*Dataset records*.
* * * * *

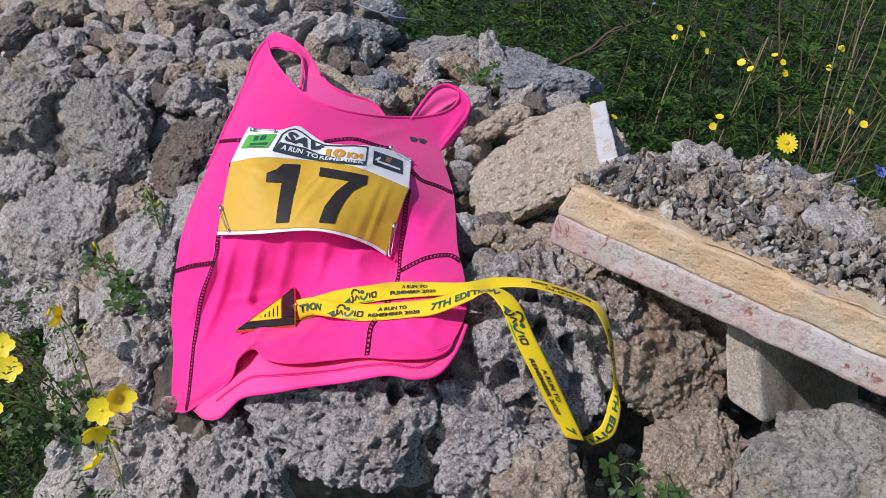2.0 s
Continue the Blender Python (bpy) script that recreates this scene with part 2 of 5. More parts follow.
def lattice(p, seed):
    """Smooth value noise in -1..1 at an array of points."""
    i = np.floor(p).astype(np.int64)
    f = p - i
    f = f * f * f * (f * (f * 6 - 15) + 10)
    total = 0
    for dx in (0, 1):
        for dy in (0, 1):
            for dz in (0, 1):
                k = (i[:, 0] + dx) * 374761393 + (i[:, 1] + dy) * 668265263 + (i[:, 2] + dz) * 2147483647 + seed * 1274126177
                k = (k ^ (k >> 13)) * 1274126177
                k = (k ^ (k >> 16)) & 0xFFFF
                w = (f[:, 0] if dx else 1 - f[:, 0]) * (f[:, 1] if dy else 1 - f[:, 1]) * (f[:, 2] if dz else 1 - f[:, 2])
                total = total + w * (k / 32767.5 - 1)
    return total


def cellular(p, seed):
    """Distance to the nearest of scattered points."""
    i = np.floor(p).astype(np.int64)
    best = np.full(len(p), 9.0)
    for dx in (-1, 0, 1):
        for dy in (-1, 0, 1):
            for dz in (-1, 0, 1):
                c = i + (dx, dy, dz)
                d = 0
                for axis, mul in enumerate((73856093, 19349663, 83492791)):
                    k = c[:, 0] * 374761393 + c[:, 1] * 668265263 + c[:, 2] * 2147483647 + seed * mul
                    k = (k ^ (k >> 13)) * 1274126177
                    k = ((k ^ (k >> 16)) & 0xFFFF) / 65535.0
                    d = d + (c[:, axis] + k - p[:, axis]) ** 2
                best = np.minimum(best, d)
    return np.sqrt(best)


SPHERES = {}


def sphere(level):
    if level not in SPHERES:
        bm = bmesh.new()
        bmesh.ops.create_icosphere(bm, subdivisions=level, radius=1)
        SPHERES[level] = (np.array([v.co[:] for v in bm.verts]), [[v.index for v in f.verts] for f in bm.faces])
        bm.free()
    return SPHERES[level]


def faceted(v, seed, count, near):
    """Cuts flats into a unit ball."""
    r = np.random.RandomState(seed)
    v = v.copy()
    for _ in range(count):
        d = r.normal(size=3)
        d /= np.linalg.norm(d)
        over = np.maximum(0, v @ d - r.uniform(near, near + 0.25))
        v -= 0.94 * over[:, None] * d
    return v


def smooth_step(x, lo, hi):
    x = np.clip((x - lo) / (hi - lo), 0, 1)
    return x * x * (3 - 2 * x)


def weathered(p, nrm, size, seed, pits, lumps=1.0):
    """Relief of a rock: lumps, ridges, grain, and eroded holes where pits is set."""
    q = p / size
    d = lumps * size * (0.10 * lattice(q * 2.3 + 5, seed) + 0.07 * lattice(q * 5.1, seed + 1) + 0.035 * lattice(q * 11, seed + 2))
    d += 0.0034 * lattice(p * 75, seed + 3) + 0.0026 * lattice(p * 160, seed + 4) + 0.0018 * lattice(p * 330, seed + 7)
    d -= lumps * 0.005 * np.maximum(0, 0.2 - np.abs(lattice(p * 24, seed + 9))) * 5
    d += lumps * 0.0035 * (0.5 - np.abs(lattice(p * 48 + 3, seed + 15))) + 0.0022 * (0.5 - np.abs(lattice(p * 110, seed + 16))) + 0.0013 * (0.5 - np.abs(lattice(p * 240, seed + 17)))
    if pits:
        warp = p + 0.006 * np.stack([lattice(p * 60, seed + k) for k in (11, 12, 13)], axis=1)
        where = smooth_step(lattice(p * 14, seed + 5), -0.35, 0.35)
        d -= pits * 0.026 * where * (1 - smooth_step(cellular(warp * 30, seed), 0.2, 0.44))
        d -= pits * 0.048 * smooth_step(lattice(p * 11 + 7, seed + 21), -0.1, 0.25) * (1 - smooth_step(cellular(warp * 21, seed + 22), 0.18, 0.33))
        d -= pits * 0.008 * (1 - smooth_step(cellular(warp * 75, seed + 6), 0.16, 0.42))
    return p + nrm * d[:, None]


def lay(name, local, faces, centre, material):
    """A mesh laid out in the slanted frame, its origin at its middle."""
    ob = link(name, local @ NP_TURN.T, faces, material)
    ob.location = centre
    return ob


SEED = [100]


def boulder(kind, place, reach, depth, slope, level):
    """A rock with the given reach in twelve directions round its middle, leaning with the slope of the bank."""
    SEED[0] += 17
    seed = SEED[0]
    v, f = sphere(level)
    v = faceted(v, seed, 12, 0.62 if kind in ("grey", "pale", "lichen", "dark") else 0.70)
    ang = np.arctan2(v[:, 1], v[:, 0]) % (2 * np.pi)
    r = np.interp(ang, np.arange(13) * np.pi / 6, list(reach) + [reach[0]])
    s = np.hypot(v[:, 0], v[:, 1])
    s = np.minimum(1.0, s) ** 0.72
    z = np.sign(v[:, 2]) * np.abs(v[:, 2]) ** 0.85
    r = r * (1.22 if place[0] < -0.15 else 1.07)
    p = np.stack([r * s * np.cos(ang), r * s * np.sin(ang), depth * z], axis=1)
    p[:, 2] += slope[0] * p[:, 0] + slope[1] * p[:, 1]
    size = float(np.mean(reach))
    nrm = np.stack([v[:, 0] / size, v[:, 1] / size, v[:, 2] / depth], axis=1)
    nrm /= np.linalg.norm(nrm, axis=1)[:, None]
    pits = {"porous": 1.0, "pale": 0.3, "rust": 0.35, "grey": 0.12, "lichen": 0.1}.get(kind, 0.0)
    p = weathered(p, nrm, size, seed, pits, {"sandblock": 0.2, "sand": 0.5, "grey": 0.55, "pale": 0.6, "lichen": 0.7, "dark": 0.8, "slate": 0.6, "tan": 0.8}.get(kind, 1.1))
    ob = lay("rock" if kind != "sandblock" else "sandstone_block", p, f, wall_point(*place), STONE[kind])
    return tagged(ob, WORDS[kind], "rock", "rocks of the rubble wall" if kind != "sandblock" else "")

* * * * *

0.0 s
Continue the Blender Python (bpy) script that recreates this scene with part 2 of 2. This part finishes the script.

* * * * *

*What you will do*. Copy every line above in which the string "that" shows up.

*Answer to the exercise*.
Continue the Blender Python (bpy) script that recreates this scene with part 2 of 5. More parts follow.
Continue the Blender Python (bpy) script that recreates this scene with part 2 of 2. This part finishes the script.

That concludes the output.